Bandung, isolapos.com Badan Nasional Pencegahan Terorisme (BNPT) bersama Forum Koordinasi Pencegahan Terorisme (FKPT) mengadakan dialog interaktif mengenai bahaya media dalam penyebarluasan paham radikalisme dan terorisme, Kamis (28/9) di Hotel Grand Asrilia. Acara yang dihadiri oleh lebih dari delapan puluh perserta ini terdiri dari para pendidik, tokoh agama, mahasiswa, dan wiraswasta.

Yosep Adi Prasetyo, Ketua Dewan Pers mengungkapkan bahwa acara ini merupakan bentuk kerja sama antara Dewan Pers dengan BNPT. “Kami keliling ditiga puluh dua provinsi untuk membangun komunitas masyarakat yang dapat melawan hoax dan mencegah radikalisasi yang tersebar melalui media, terutama media berbasis internet,” ujarnya.

Penyampaian informasi dalam suatu media berperan penting. Namun nyatanya, informasi yang disampaikan tak jarang berupa hoax atau informasi palsu. Yosep mengungkapkan, kini media sosial beralih fungsi menjadi alat penyebaran hoax dan ajang bertikai. Ia juga mengatakan bahwa sebuah informasi memerlukan proses verifikasi. “Jangan langsung percaya pada informasi yang beredar di media sosial. Lebih baik mengecek kebenarannya terlebih dahulu,” tuturnya kepada para peserta.

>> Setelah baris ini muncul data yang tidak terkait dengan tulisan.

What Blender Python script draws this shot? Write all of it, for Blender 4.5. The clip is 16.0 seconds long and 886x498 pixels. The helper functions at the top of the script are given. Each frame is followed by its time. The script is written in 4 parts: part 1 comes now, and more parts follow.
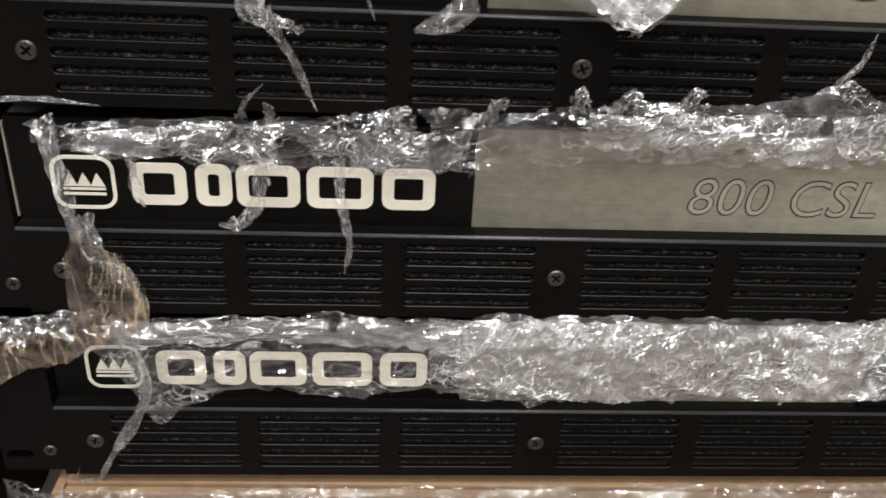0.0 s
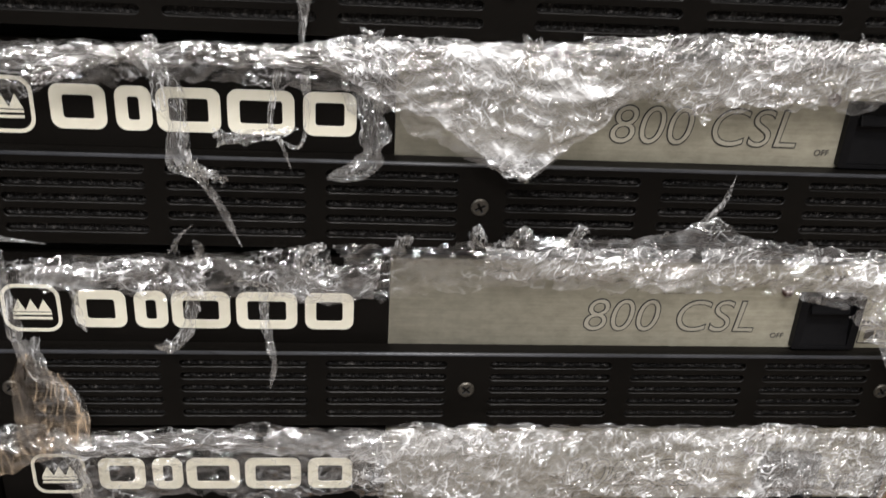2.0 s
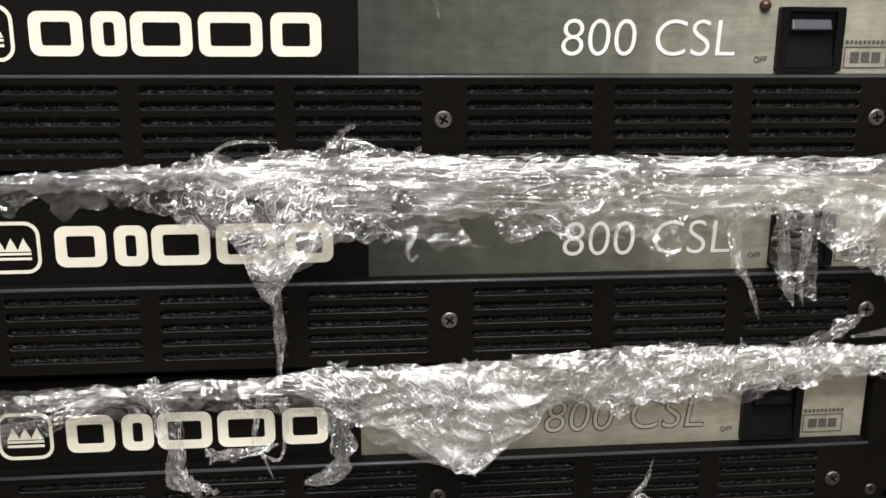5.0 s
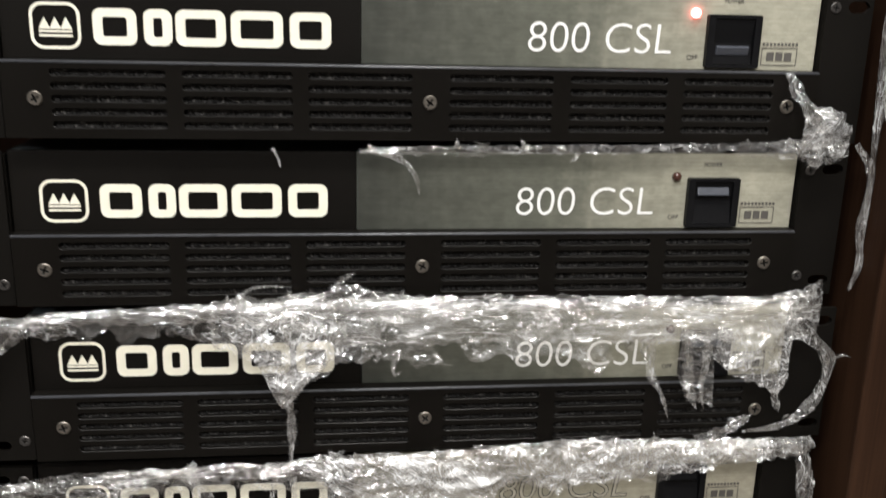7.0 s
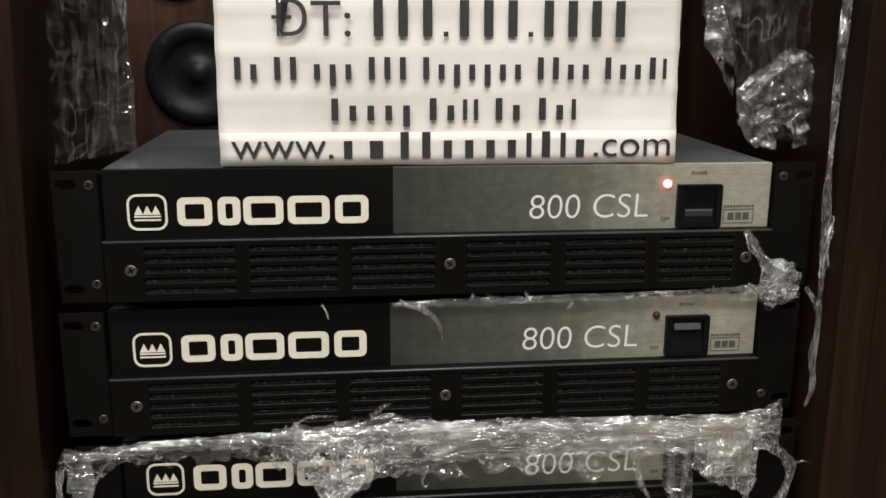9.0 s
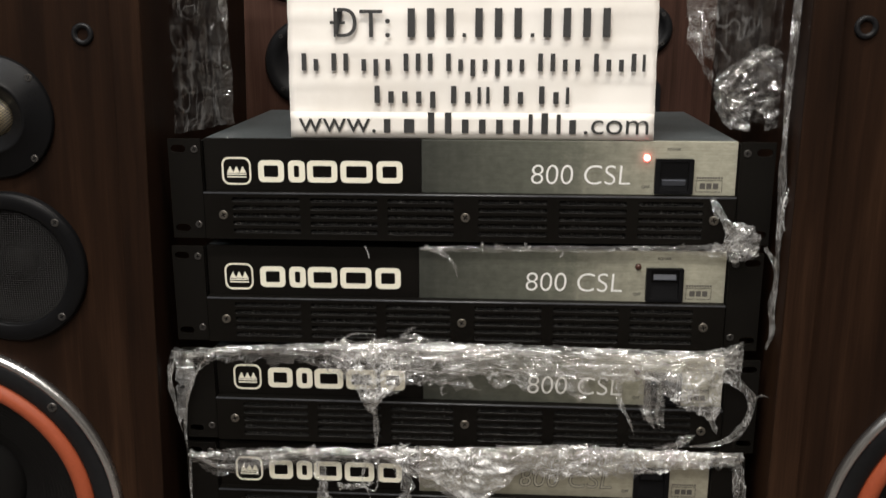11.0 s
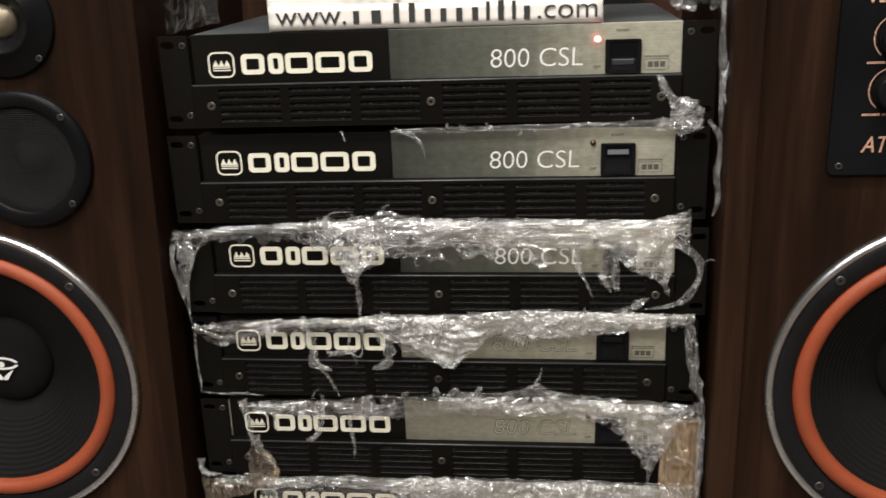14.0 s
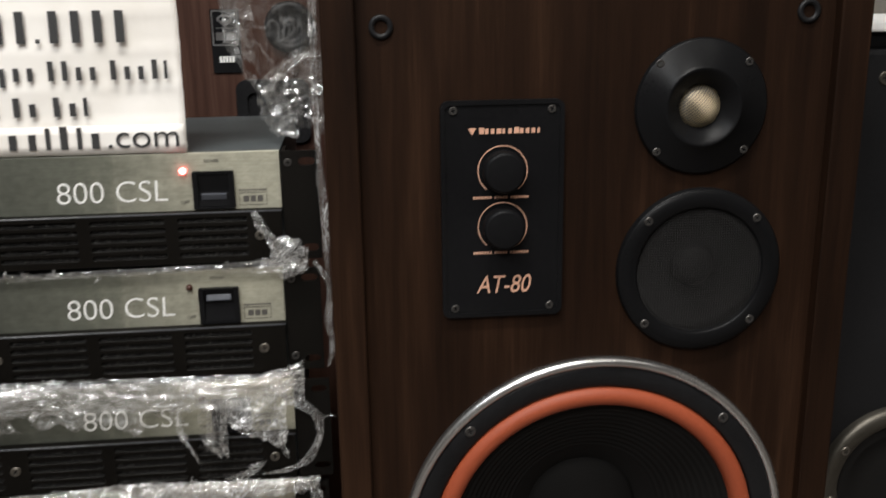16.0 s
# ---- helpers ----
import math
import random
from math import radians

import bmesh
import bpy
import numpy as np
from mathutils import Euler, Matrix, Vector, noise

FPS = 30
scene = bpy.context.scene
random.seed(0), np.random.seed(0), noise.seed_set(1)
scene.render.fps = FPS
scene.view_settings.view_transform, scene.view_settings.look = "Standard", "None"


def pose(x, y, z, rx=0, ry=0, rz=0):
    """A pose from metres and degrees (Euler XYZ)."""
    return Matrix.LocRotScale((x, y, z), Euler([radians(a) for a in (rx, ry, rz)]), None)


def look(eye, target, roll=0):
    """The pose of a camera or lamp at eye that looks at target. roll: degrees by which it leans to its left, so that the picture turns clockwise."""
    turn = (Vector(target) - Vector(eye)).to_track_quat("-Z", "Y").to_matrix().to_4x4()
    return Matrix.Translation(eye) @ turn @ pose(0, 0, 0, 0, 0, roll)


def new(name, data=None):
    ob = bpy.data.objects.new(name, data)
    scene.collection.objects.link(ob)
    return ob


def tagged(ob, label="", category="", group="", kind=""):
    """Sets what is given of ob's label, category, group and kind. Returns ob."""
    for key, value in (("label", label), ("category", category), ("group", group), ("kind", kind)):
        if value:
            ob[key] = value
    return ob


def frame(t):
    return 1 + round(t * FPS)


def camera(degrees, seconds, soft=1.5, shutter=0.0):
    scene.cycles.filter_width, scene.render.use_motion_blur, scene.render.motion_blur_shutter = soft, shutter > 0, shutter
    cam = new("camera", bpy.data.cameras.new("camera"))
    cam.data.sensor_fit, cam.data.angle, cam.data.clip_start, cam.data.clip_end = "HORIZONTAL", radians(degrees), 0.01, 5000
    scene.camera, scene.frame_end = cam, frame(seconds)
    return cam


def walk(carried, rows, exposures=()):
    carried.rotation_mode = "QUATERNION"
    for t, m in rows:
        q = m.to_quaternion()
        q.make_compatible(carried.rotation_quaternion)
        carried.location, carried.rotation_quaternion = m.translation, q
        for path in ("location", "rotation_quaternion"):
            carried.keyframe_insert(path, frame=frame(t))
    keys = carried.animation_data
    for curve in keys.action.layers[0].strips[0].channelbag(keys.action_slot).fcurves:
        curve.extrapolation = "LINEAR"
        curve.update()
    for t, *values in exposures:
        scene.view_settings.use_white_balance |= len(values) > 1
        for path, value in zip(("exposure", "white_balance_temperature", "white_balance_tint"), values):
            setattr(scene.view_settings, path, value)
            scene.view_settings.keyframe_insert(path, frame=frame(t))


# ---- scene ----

Global Terrorism Index menunjukkan negara dengan risiko terorisme paling tinggi adalah Irak; disusul oleh Afganistan, Nigeria, dan Pakistan. Sedangkan Indonesia berada pada urutan ke-38. Hal ini menunjukkan tingginya ancaman terorisme yang ada di Indonesia.

Willy Pramudya, jurnalis senior memaparkan bahwa ketika orang Indonesia belum menggunakan internet, teroris sudah menggunakannya untuk keperluan jaringan mereka. “Oleh karena itu, kita harus selangkah lebih depan,” serunya.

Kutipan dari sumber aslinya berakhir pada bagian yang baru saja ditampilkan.